━━━ Input

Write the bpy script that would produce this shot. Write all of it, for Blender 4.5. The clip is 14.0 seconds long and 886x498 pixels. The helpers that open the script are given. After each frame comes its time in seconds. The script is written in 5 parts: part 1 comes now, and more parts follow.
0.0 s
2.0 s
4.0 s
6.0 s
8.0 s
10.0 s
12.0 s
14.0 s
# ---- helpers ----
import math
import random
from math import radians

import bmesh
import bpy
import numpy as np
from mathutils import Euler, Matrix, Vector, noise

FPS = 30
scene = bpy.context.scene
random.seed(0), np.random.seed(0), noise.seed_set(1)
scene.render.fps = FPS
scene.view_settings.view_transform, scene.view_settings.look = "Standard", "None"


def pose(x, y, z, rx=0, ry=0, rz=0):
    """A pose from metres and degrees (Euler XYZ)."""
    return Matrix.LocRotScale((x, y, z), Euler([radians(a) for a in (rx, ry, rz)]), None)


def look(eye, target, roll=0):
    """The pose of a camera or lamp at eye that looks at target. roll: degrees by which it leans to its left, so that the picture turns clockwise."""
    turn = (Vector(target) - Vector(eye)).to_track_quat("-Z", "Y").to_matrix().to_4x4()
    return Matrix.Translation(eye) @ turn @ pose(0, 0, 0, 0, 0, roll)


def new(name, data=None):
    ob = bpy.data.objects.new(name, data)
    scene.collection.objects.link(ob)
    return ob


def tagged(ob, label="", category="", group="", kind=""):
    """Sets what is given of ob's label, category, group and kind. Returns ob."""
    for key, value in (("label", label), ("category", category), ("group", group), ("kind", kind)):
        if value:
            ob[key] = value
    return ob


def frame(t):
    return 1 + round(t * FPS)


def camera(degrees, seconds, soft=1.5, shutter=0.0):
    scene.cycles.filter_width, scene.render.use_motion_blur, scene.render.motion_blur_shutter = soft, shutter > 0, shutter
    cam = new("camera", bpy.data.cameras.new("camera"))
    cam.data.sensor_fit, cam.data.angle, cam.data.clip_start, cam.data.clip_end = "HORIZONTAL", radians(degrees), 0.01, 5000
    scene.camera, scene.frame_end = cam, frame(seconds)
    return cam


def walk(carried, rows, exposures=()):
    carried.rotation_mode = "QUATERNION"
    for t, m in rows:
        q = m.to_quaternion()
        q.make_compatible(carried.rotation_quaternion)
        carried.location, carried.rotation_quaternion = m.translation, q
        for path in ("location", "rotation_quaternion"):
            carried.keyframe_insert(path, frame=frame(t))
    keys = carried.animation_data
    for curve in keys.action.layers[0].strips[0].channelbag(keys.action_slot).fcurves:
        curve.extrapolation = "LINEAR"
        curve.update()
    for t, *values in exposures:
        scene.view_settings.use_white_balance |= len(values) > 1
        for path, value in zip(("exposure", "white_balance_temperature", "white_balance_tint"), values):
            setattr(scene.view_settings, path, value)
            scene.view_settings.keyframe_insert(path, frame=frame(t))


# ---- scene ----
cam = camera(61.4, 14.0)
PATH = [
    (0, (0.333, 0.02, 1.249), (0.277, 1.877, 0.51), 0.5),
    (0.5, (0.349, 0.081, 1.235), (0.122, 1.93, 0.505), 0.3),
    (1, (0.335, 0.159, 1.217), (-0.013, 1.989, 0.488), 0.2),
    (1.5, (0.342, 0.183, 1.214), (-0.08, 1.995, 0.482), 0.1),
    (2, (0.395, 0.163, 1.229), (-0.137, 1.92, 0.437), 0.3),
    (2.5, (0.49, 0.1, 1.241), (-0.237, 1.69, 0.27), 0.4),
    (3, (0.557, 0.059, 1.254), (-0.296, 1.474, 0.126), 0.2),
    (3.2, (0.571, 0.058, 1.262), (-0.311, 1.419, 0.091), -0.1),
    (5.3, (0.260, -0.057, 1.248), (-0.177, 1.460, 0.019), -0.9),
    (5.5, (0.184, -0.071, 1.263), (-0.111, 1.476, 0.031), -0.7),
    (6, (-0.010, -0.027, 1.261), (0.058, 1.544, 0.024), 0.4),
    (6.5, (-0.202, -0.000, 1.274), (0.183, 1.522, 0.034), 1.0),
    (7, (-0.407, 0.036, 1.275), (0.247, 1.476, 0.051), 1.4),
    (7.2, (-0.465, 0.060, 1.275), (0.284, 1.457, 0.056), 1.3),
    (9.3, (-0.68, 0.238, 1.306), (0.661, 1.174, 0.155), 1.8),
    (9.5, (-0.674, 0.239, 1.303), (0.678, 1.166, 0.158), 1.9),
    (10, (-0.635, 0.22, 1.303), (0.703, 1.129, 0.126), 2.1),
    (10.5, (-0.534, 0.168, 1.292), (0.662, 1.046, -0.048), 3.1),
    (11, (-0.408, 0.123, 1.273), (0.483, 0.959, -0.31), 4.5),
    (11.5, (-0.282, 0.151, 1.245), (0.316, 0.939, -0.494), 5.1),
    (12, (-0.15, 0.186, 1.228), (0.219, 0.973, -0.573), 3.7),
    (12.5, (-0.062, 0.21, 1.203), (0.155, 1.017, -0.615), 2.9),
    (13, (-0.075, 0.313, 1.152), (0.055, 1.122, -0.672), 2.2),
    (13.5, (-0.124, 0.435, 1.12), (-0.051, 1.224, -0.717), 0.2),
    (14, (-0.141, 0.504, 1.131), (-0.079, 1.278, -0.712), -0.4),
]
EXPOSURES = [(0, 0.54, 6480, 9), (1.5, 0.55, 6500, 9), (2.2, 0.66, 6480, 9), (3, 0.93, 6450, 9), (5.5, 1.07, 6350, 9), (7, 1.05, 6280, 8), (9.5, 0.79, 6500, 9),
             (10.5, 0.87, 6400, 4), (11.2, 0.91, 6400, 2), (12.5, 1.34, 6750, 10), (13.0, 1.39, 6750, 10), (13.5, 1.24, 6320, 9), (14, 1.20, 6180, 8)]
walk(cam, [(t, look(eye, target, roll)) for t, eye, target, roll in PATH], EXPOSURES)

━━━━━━
━━━ Input

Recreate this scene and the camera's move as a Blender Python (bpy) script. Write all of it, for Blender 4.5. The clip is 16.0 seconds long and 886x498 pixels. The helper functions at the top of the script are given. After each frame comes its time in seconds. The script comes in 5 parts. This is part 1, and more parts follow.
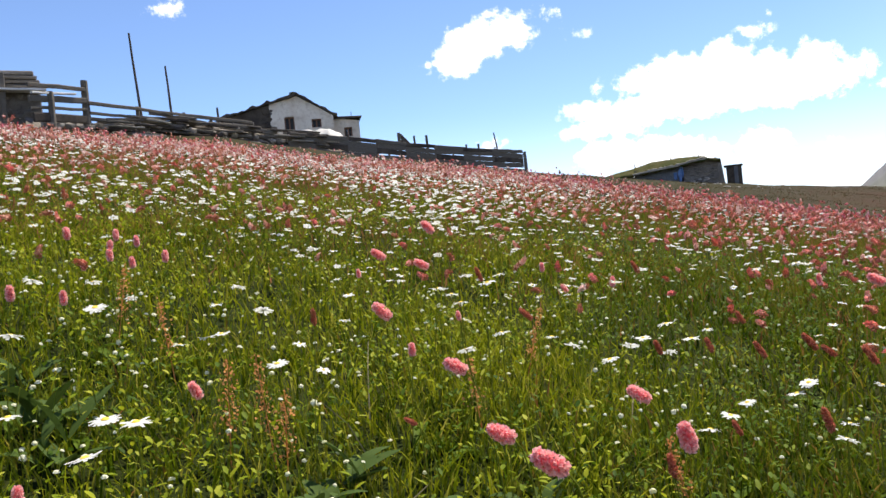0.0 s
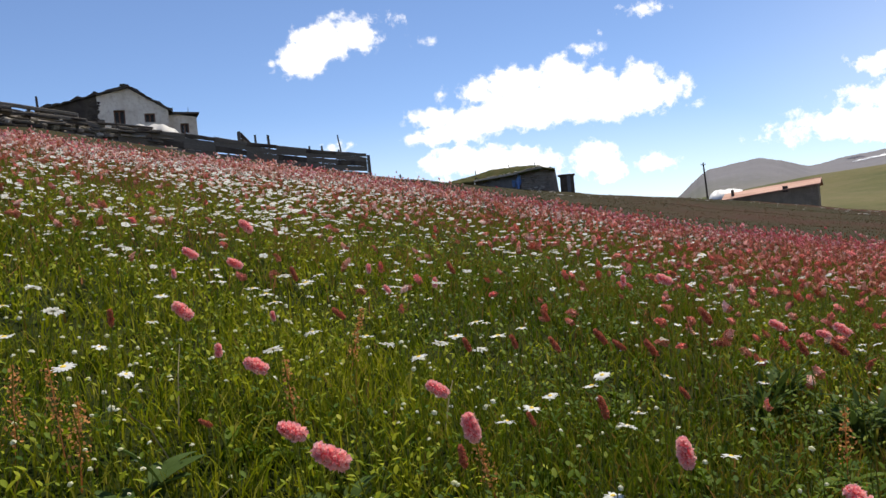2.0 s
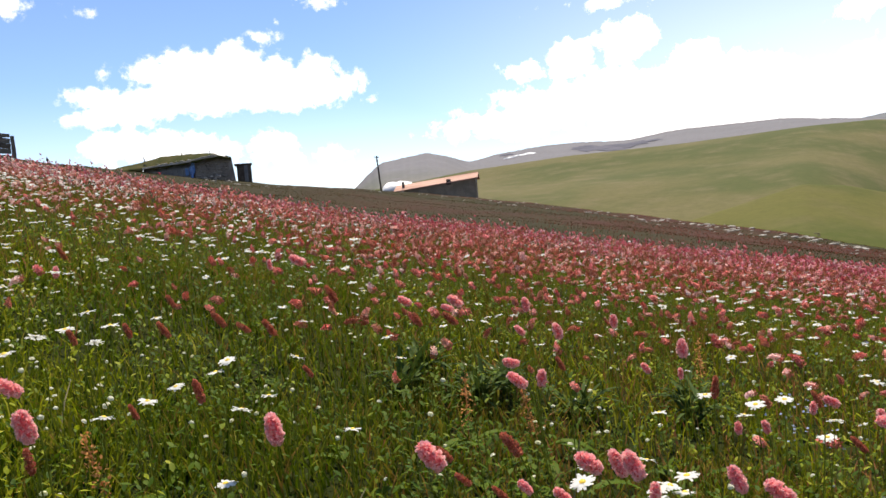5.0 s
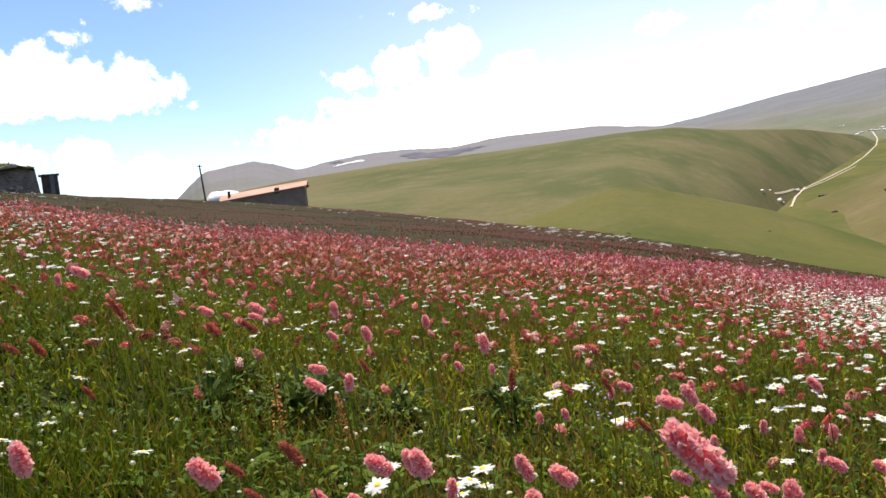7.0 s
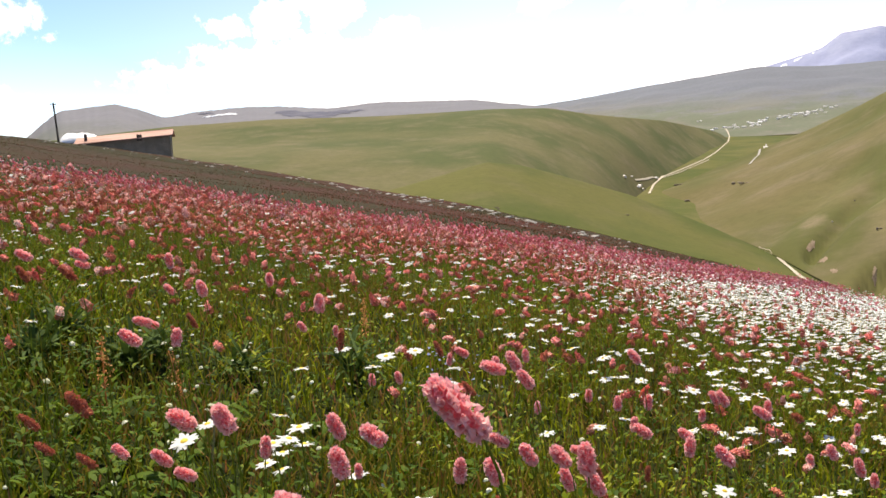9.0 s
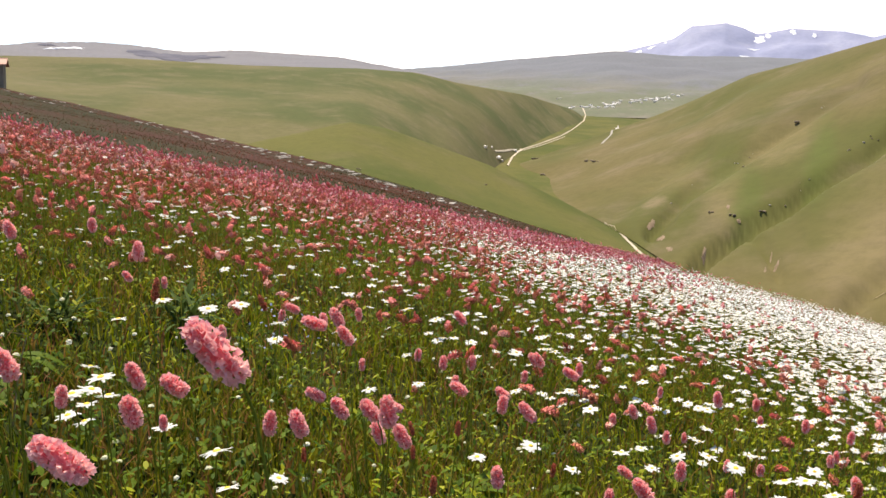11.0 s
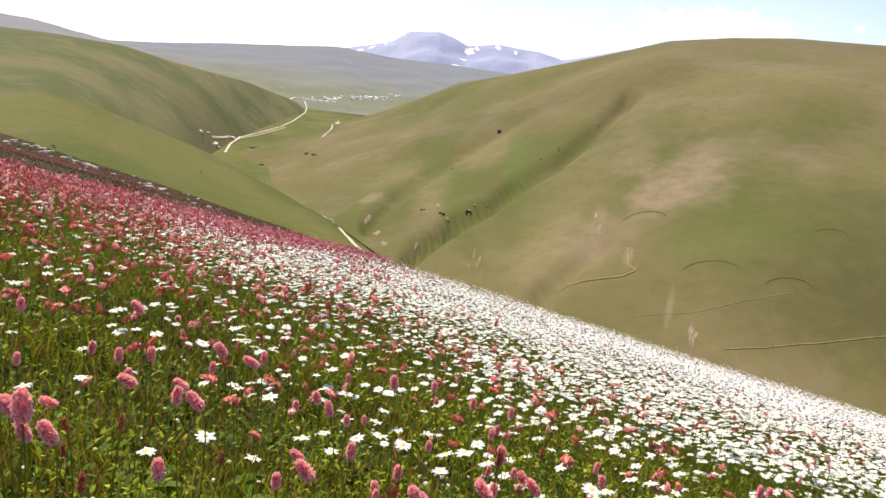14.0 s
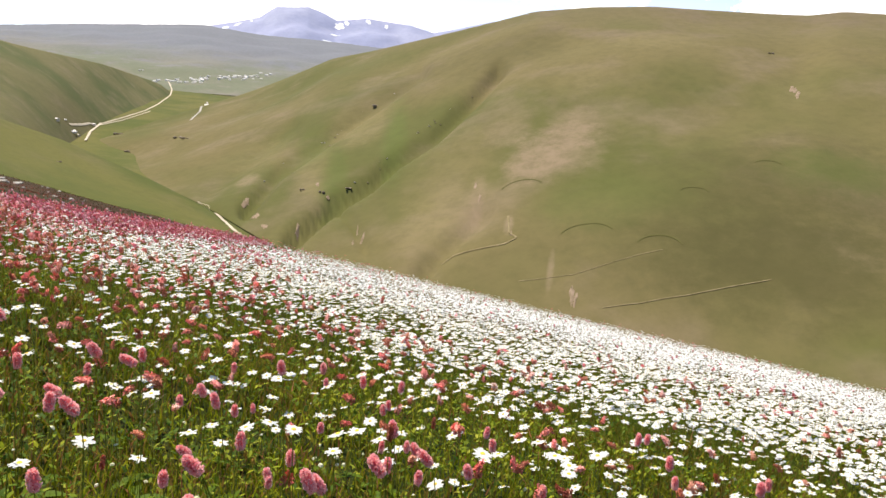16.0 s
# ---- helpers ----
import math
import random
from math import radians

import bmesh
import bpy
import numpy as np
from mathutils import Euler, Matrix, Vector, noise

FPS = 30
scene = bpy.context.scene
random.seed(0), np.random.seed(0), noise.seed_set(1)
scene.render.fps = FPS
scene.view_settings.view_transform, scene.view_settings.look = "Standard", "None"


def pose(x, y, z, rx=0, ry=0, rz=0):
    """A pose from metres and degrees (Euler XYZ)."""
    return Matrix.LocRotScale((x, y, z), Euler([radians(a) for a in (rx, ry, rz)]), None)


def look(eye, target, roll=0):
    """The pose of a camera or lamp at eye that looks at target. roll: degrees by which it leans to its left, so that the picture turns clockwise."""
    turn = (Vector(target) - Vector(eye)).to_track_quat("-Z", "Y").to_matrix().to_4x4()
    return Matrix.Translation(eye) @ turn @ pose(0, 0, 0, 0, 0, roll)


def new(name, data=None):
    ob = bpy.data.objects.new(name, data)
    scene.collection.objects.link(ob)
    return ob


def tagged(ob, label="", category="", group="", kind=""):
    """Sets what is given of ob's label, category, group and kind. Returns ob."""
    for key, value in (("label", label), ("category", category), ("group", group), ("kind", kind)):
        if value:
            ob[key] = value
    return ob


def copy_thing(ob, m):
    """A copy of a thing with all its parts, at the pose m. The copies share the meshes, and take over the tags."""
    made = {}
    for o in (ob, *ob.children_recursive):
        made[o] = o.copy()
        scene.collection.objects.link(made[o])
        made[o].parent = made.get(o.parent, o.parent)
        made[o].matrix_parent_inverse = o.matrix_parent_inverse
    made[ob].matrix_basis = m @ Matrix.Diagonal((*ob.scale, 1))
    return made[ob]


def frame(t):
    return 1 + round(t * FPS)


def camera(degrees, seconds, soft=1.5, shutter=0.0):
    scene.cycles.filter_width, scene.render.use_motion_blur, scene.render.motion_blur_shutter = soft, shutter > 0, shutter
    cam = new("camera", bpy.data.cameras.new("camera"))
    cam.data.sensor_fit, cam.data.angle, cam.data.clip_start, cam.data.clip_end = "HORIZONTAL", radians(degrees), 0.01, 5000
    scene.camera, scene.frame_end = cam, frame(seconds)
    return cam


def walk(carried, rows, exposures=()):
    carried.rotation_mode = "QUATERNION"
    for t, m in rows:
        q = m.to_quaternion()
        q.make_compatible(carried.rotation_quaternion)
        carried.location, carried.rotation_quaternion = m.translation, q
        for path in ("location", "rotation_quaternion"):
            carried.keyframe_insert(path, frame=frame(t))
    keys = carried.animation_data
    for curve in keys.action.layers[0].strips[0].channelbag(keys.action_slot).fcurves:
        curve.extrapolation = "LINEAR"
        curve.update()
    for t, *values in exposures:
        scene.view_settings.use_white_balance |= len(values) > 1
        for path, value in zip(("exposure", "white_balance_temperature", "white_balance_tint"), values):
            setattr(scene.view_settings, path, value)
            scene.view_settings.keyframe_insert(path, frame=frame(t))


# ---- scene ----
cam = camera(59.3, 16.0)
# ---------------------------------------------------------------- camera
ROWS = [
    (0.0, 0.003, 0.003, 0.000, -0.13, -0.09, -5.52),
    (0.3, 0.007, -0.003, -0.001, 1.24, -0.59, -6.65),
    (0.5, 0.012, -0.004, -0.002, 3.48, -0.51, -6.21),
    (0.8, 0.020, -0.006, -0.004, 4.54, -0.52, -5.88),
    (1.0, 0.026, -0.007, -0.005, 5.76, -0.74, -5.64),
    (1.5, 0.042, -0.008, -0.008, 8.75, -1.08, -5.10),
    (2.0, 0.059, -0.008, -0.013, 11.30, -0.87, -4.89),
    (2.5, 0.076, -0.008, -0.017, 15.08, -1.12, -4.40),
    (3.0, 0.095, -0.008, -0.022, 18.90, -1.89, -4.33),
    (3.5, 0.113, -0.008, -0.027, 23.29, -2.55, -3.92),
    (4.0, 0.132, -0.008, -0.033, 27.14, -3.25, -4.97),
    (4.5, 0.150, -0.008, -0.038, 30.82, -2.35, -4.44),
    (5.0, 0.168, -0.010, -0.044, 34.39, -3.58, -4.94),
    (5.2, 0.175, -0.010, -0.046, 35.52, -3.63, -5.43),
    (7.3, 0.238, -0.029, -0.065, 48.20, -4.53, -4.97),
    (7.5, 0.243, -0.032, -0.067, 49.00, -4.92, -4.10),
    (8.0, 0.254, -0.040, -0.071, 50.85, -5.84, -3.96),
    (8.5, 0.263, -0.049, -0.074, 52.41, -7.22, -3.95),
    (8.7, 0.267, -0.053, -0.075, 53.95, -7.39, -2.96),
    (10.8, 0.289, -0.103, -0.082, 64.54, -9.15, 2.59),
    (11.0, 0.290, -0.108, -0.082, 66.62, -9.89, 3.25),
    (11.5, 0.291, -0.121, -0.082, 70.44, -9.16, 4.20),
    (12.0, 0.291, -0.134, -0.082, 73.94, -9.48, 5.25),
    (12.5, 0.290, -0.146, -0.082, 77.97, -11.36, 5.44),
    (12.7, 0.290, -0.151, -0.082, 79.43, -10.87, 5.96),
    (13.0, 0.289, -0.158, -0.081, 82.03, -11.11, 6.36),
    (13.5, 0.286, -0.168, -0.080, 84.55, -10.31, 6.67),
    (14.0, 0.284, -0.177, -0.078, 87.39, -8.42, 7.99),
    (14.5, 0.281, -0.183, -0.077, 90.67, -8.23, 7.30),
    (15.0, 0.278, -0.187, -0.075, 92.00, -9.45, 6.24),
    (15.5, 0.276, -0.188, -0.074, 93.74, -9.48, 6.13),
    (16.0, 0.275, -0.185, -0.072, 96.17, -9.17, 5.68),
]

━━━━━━

> _Stated goal_: What is the number of lines holding the word "script"? State it alone.

> _Exercise solution_: 2